2010-05-11 19:54:56 | 
 「山は市場原理主義と闘っている」(安田喜憲)を読みました。著者は、環境考古学の第一人者です。私たち日本人が所属する「稲作漁撈民の文明」と、欧米に代表される「畑作牧畜民の文明」と、この二つの文明が地球上に存在してきたという主張から、この本は始まります。二つの文明の特徴をまとめると次の通りです。

「畑作牧畜民の文明」・・・・ 欧米、エジプト・メソポタミナ・黄河文明。一神教。天水農耕、「個の自立」。麦やマメを栽培。ヒツジやヤギなどの家畜の飼育。パンを食べ、ミルクを飲んでバターやチーズを食べる。肉食。森を破壊。差別、自然を搾取。「力と闘争の文明、動物文明」。

「稲作漁撈民の文明」・・・・環太平洋生命文明圏(長江文明、マヤ文明、アンデス文明、マオリ、ポリネシア、縄文文明) 。多神教とアニミズム。 水利共同体、「利他の心」「慈悲の心」。米と芋ととうもろこしが主食、蛋白源は魚介類から、ミルクは飲まずバターやチーズは食べない。山を信仰する「再生と循環」の世界観。平等、自然と共生。
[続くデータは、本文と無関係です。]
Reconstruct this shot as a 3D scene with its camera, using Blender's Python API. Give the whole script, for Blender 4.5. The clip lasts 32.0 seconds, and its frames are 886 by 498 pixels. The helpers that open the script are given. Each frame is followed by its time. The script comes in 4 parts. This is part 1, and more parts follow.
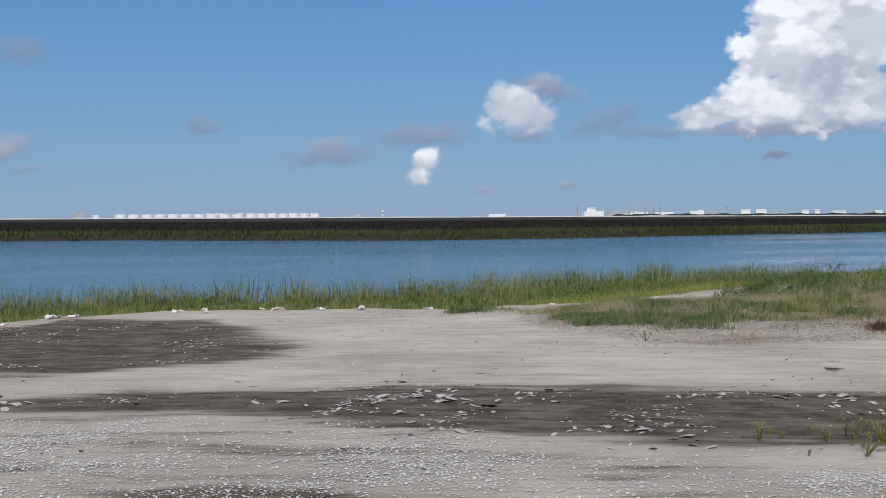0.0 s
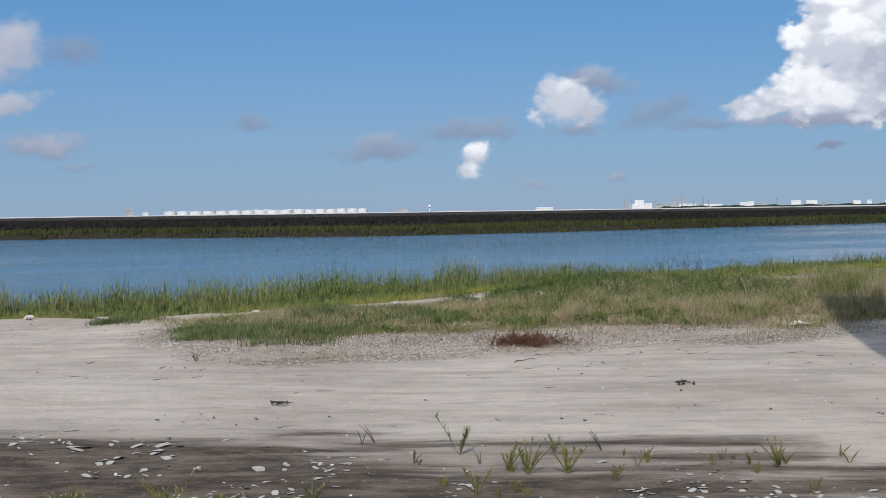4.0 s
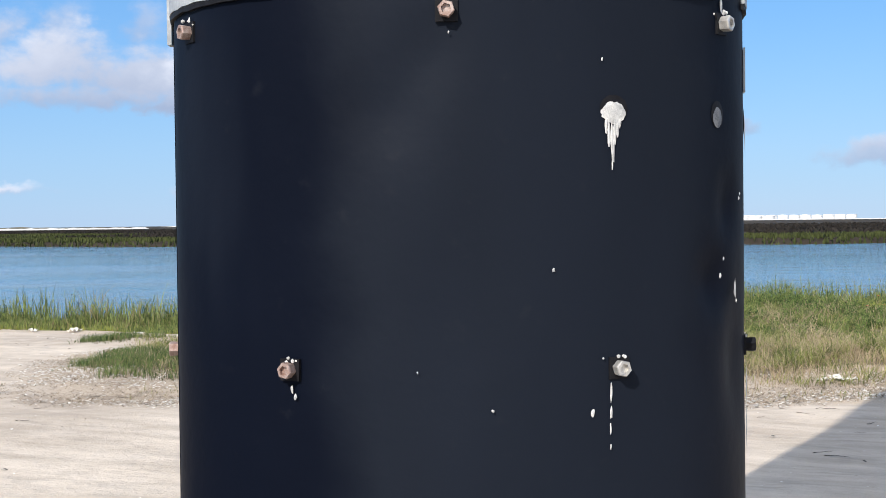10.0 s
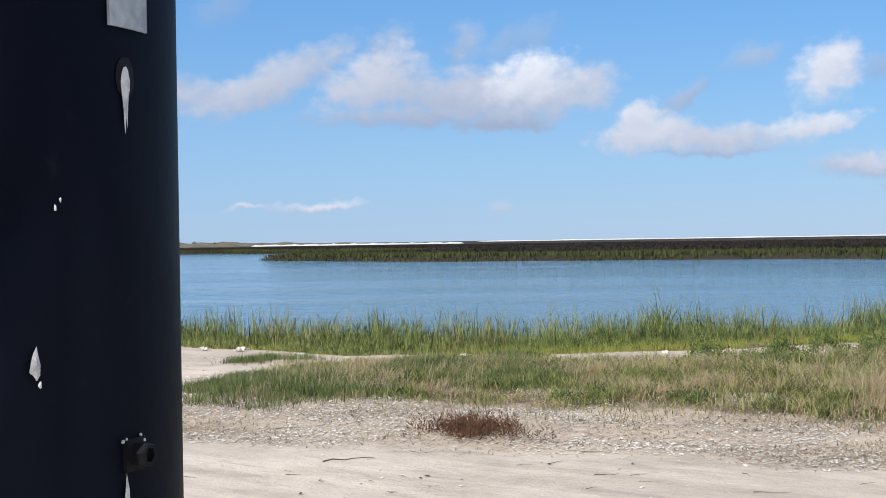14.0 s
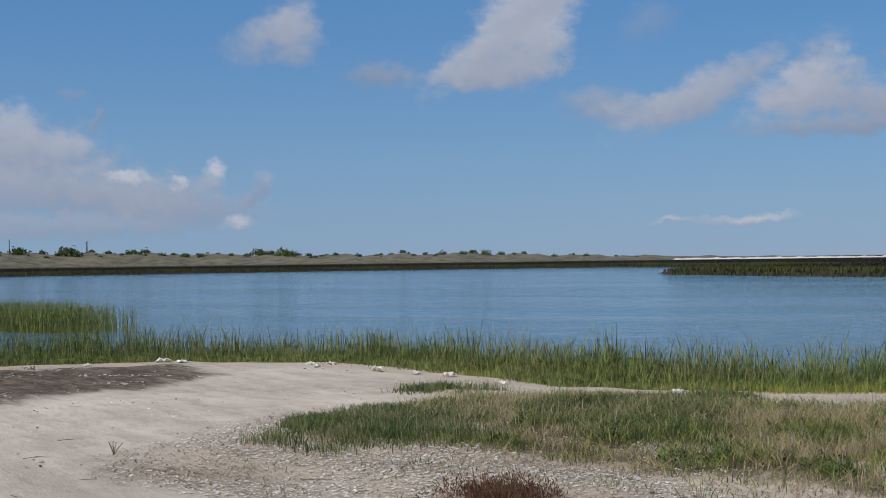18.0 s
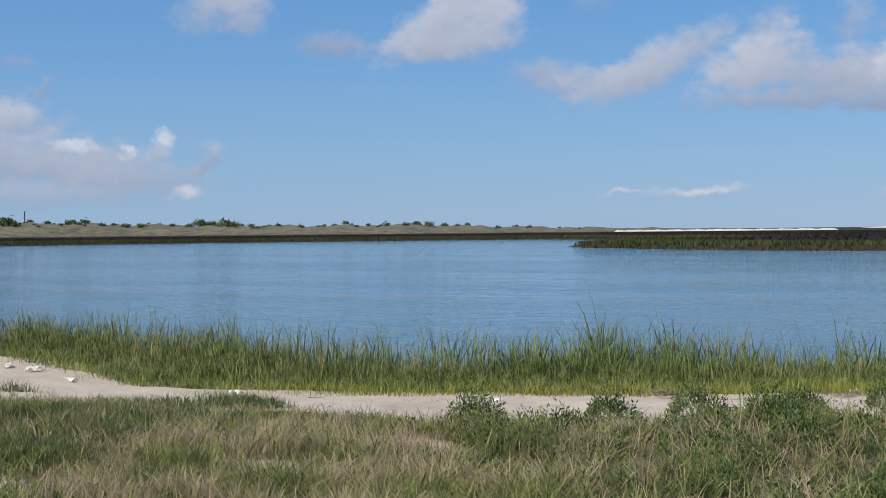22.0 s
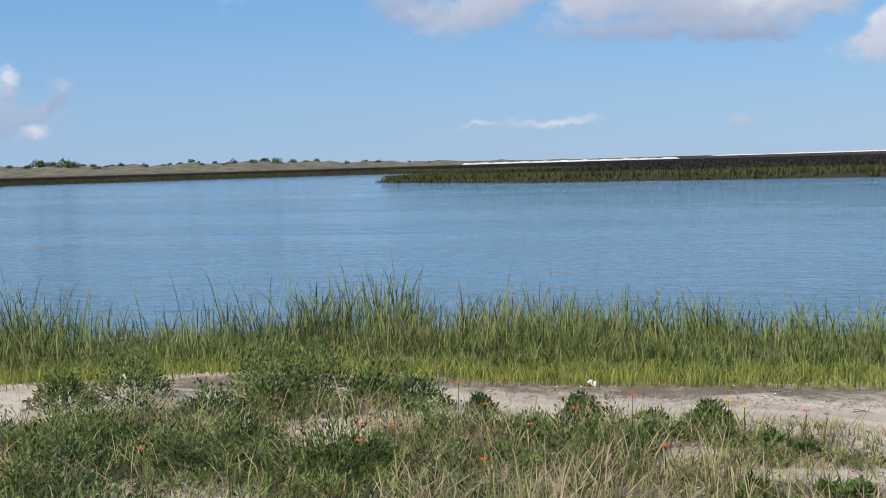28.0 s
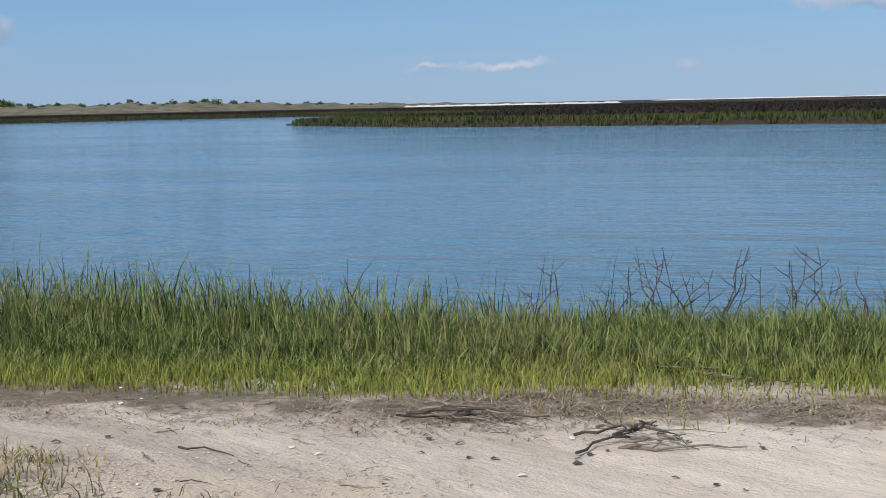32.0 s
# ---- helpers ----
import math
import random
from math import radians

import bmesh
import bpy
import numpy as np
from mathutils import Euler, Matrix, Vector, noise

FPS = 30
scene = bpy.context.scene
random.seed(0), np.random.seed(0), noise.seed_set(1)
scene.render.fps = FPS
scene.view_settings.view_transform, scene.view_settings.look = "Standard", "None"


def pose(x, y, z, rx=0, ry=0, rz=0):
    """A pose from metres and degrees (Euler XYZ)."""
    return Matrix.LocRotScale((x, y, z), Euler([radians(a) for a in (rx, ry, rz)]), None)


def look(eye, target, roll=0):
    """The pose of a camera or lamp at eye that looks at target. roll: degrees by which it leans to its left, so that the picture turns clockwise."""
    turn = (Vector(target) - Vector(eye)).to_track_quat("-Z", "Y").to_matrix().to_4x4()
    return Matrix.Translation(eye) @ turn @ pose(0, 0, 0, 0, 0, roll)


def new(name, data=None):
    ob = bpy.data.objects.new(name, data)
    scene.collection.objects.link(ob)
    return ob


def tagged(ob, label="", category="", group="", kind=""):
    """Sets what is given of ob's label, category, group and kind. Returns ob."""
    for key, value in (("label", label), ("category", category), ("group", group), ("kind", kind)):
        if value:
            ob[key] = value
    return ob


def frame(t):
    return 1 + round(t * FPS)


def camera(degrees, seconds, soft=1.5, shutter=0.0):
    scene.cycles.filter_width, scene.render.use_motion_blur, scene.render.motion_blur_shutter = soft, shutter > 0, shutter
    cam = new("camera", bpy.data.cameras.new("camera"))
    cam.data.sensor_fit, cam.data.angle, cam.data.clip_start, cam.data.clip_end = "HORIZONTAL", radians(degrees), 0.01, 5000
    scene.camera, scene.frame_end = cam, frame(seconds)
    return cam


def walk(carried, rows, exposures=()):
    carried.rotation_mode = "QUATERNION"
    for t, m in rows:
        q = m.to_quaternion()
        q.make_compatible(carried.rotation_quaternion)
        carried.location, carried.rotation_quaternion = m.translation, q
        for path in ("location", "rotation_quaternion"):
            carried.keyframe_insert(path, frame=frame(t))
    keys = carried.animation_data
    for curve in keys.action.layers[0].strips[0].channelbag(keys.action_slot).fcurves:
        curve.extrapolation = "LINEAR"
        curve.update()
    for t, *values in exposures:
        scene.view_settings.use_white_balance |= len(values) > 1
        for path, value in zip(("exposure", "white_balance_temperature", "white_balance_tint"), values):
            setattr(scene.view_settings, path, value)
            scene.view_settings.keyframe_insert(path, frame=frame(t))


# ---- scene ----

「美と慈悲の文明・植物文明・森の文明」。

  稲作漁撈民にとって「山」は、天と地を結ぶ架け橋であり、稲作と漁業に不可欠な水の源である。地球温暖化と、食料と水の危機が進行している現代において、持続可能な未来を作り出していくためには、稲作漁撈民が育んできた「美と慈悲と共生」の思想を再評価する必要があるというのが、筆者の主張です。旗幟鮮明、単純明快。筆者の信念が何度も繰り返し語られます。

 僕にとっては、筆者の信念を披歴する部分よりは、立山ミクリガ池の年縞堆積物の分析から、4世紀から海抜2440mの高地で人間活動の痕跡を証明したり、死海の年縞調査から、イエスが生きた時代や1万年前の気候変動や森の変遷を年単位で復元したりする実証的な研究の叙述のほうが、格段におもしろかった一冊でした。